题目链接:uva 10410 - Tree Reconstruction
题目大意:给定一个树的BFS和DFS,求这棵树。
解题思路:用栈维护即可。对应BFS序列映射出了每个节点和根节点的距离,遍历dfs序列,对当前节点和栈顶节点比较,如果该节点距离根节点更远,则说明该节点为栈顶节点个孩子节点,则记录后将节点放入栈中。否则弹掉栈顶元素继续比较。

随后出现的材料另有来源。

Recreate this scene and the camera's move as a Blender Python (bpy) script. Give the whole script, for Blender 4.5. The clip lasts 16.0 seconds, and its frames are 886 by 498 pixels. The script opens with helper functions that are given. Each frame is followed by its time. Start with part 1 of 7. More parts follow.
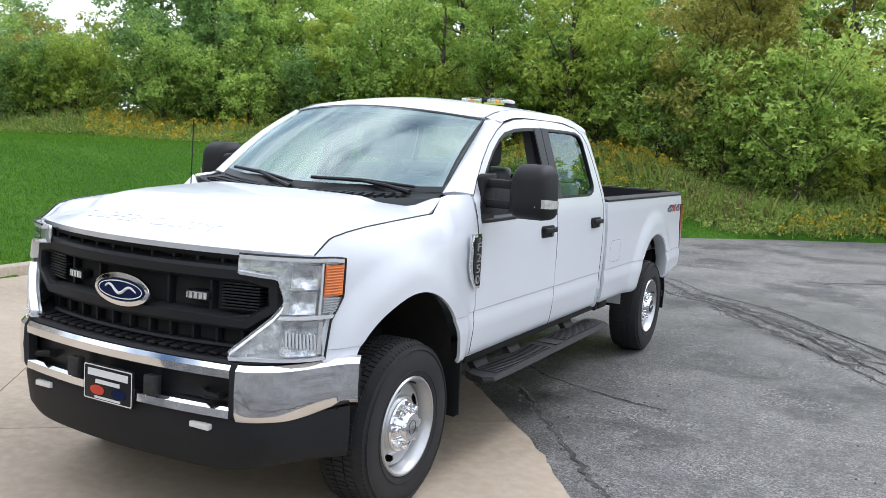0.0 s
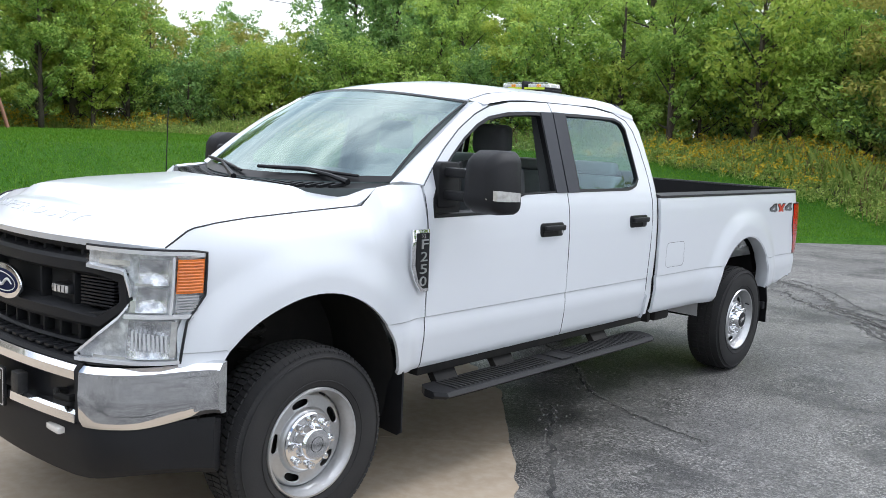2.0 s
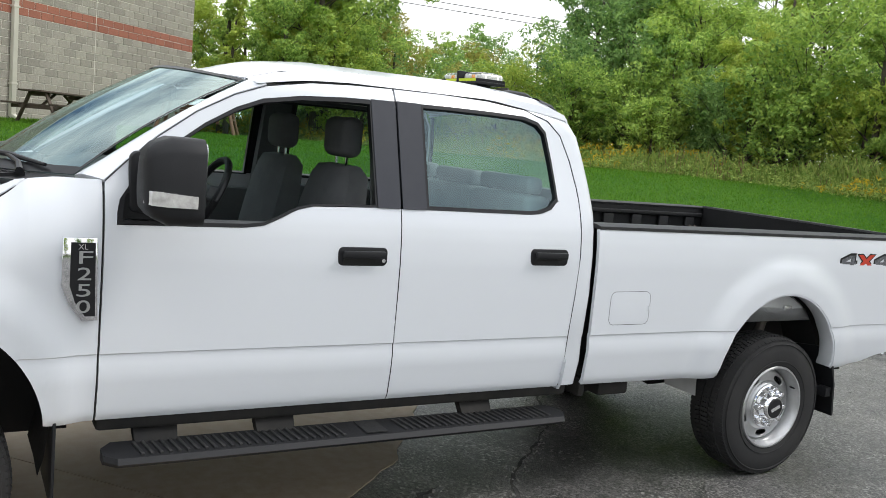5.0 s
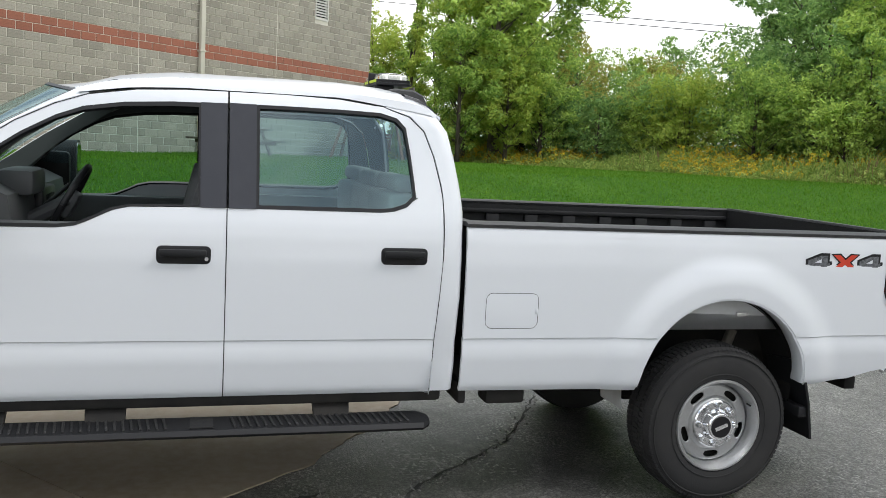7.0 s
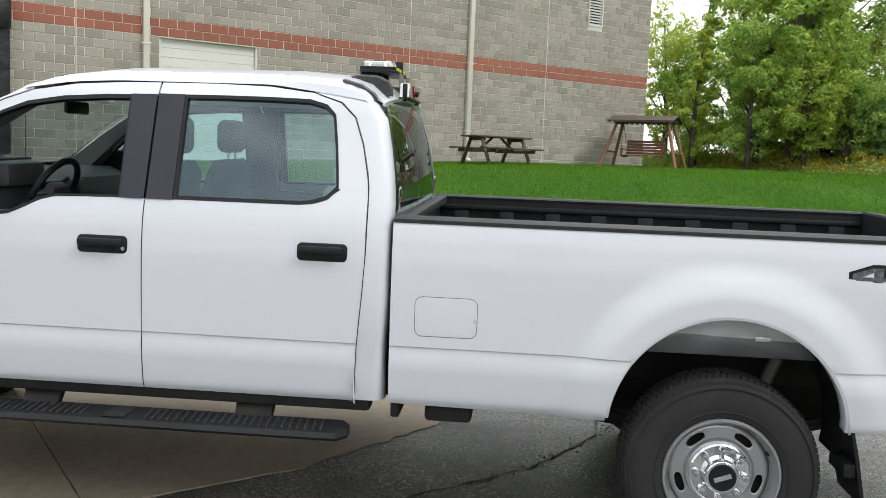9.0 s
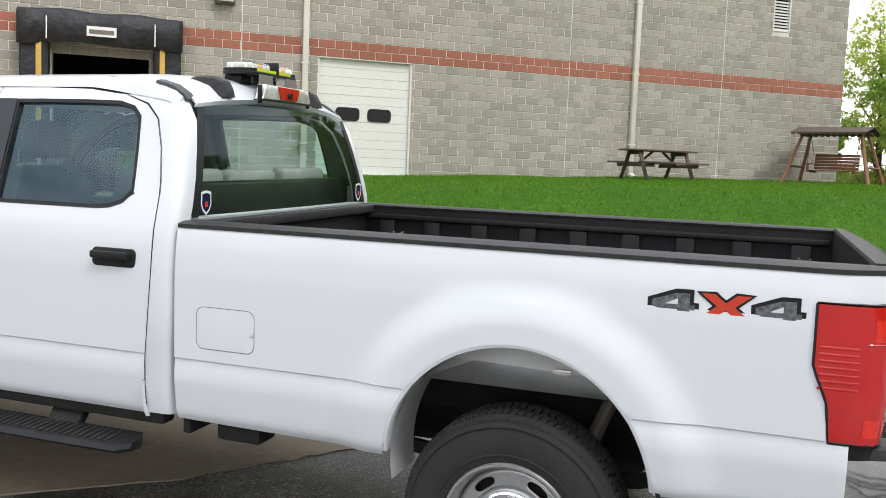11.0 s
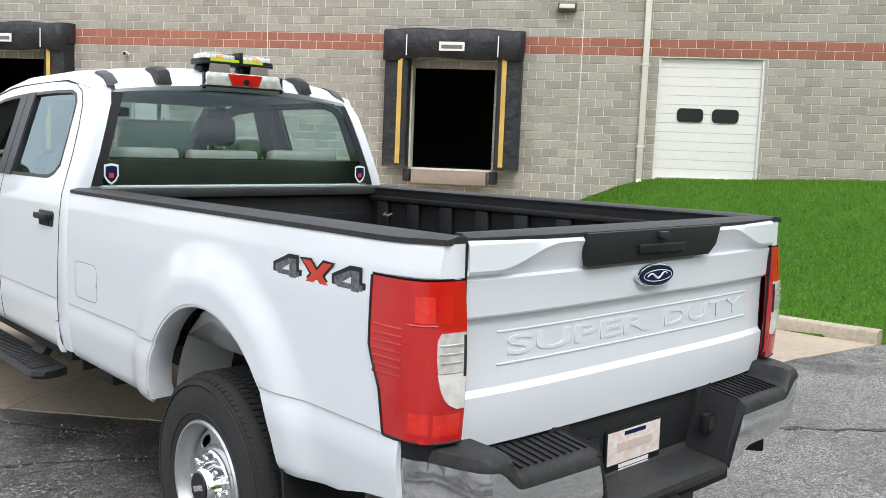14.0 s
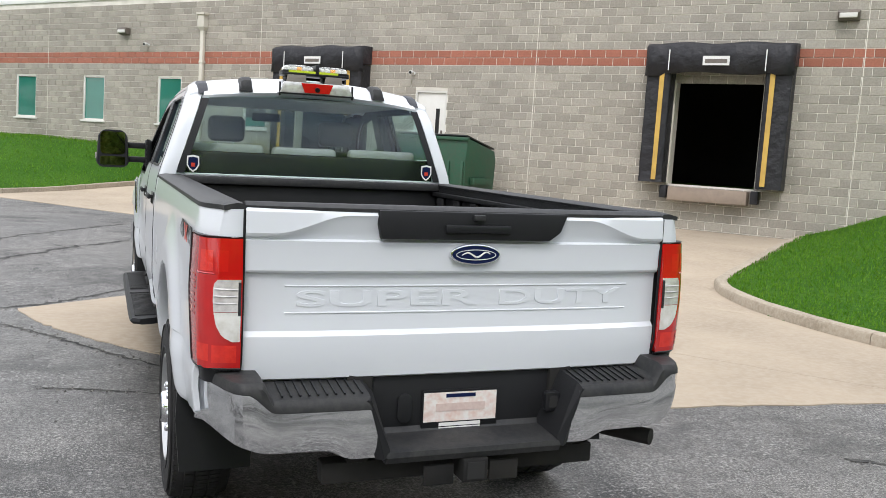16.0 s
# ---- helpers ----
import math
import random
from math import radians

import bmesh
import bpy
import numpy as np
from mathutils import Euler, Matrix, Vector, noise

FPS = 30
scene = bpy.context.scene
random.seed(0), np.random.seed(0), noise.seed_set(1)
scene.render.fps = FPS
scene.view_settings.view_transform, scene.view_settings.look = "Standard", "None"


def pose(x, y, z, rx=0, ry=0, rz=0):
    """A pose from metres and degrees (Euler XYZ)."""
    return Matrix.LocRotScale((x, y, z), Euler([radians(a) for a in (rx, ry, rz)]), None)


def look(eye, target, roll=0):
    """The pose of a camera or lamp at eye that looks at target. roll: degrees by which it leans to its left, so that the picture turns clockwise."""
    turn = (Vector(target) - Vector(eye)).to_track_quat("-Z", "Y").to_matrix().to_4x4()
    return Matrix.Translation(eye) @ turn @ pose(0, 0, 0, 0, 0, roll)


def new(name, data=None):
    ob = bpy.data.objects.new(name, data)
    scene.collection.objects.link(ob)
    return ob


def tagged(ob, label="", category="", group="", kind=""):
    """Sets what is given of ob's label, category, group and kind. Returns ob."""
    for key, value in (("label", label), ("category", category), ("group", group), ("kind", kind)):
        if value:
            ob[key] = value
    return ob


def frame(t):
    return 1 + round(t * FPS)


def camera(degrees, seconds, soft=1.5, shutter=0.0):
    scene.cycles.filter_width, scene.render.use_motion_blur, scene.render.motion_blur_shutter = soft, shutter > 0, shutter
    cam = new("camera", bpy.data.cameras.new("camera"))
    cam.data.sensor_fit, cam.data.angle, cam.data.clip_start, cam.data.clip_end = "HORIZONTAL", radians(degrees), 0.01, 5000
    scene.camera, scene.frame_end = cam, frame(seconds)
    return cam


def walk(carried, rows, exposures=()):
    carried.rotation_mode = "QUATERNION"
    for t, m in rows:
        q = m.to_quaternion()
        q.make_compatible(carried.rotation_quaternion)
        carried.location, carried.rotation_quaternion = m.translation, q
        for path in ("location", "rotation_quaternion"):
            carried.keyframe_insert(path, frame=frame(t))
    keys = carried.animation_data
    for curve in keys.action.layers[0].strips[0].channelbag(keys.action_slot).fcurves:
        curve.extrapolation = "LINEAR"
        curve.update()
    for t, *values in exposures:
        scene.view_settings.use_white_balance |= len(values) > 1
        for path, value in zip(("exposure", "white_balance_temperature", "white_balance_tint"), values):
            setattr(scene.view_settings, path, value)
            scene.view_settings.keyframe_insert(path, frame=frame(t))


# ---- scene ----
cam = camera(53.3, 16.0, soft=0.55)
METRES, EYE, TILT, LEAN, TURN = 14.0, 1.77, 0.0, 0.0, 27.5
ROWS = [
    (0.0, 0.0, 0.0, 0.0, 0.29, -6.33, -2.61),
    (0.5, 0.0253, 0.0037, -0.0007, 3.63, -6.26, -2.52),
    (1.0, 0.046, 0.0135, -0.0013, 5.57, -6.45, -2.49),
    (1.5, 0.0673, 0.0306, -0.0015, 8.68, -6.7, -2.44),
    (2.0, 0.0918, 0.0512, -0.0023, 14.09, -6.74, -2.16),
    (2.5, 0.1118, 0.0759, -0.0023, 17.9, -6.87, -2.56),
    (3.0, 0.1294, 0.104, -0.0008, 19.65, -6.75, -2.84),
    (5.5, 0.2351, 0.2173, -0.0031, 36.32, -6.12, -4.68),
    (6.0, 0.2628, 0.2357, -0.0039, 40.2, -6.06, -4.01),
    (6.5, 0.2849, 0.2562, -0.0031, 43.44, -5.94, -3.43),
    (7.0, 0.3016, 0.2817, -0.003, 46.58, -5.54, -2.76),
    (7.5, 0.3201, 0.3092, -0.004, 51.63, -5.7, -2.47),
    (8.0, 0.3301, 0.3395, -0.0048, 56.3, -5.65, -2.46),
    (10.5, 0.357, 0.5021, -0.005, 79.79, -5.51, -2.0),
    (11.0, 0.356, 0.5337, -0.0042, 81.86, -5.17, -2.33),
    (11.5, 0.3597, 0.566, -0.0047, 90.48, -5.64, -2.31),
    (12.0, 0.3539, 0.5976, -0.0075, 94.85, -6.14, -2.48),
    (12.5, 0.3508, 0.6289, -0.0073, 97.25, -6.07, -2.13),
    (13.0, 0.3485, 0.662, -0.0061, 102.44, -5.98, -1.91),
    (13.5, 0.3376, 0.6897, -0.007, 105.02, -5.81, -2.12),
    (14.0, 0.3321, 0.7202, -0.008, 110.35, -5.69, -2.34),
    (14.5, 0.3255, 0.7511, -0.0074, 116.61, -5.85, -2.58),
    (15.0, 0.3164, 0.7804, -0.0073, 122.09, -5.94, -2.87),
    (15.5, 0.3111, 0.8156, -0.0073, 126.66, -5.84, -3.38),
    (16.0, 0.2992, 0.8411, -0.0091, 131.29, -5.66, -3.86),
]
walk(cam, [(t, pose(0, 0, EYE, TILT, LEAN, TURN) @ pose(METRES * x, METRES * y, METRES * z, 90 + pitch, roll, yaw)) for t, x, y, z, yaw, pitch, roll in ROWS],
     exposures=[(0.0, 0.10, 6100, 14), (3.0, 0.10, 6220, 12), (5.5, -0.02, 6600, 11), (8.0, -0.06, 6600, 11), (10.5, 0.13, 6650, 13), (12.5, 0.29, 6600, 12), (14.0, 0.30, 6450, 12), (15.0, 0.27, 6450, 12), (16.0, 0.14, 6500, 13)])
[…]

需要注意一点,即当元素与栈顶元素的距离值大1的时候要视为相等,因为它们属于兄弟节点
#include <cstdio>
#include <cstring>
#include <stack>
#include <vector>
#include <algorithm>
using namespace std;
const int maxn = 1005;
int N, pos[maxn];
vector<int> g[maxn];
int main () {
while (scanf("%d", &N) == 1) {
int x;
for (int i = 1; i <= N; i++) {
scanf("%d", &x);
g[i].clear();
pos[x] = i;
}
int root;
stack<int> sta;
scanf("%d", &root);
sta.push(root);
for (int i = 1; i < N; i++) {
scanf("%d", &x);
while (true) {
int u = sta.top();
if (u == root || pos[u] + 1 < pos[x]) {
g[u].push_back(x);
sta.push(x);
break;
} else
sta.pop();
}
}
for (int i = 1; i <= N; i++) {
printf("%d:", i);
for (int j = 0; j < g[i].size(); j++)
printf(" %d", g[i][j]);
printf("\n");
}
}
return 0;
}
时间: 2024-10-14 04:27:11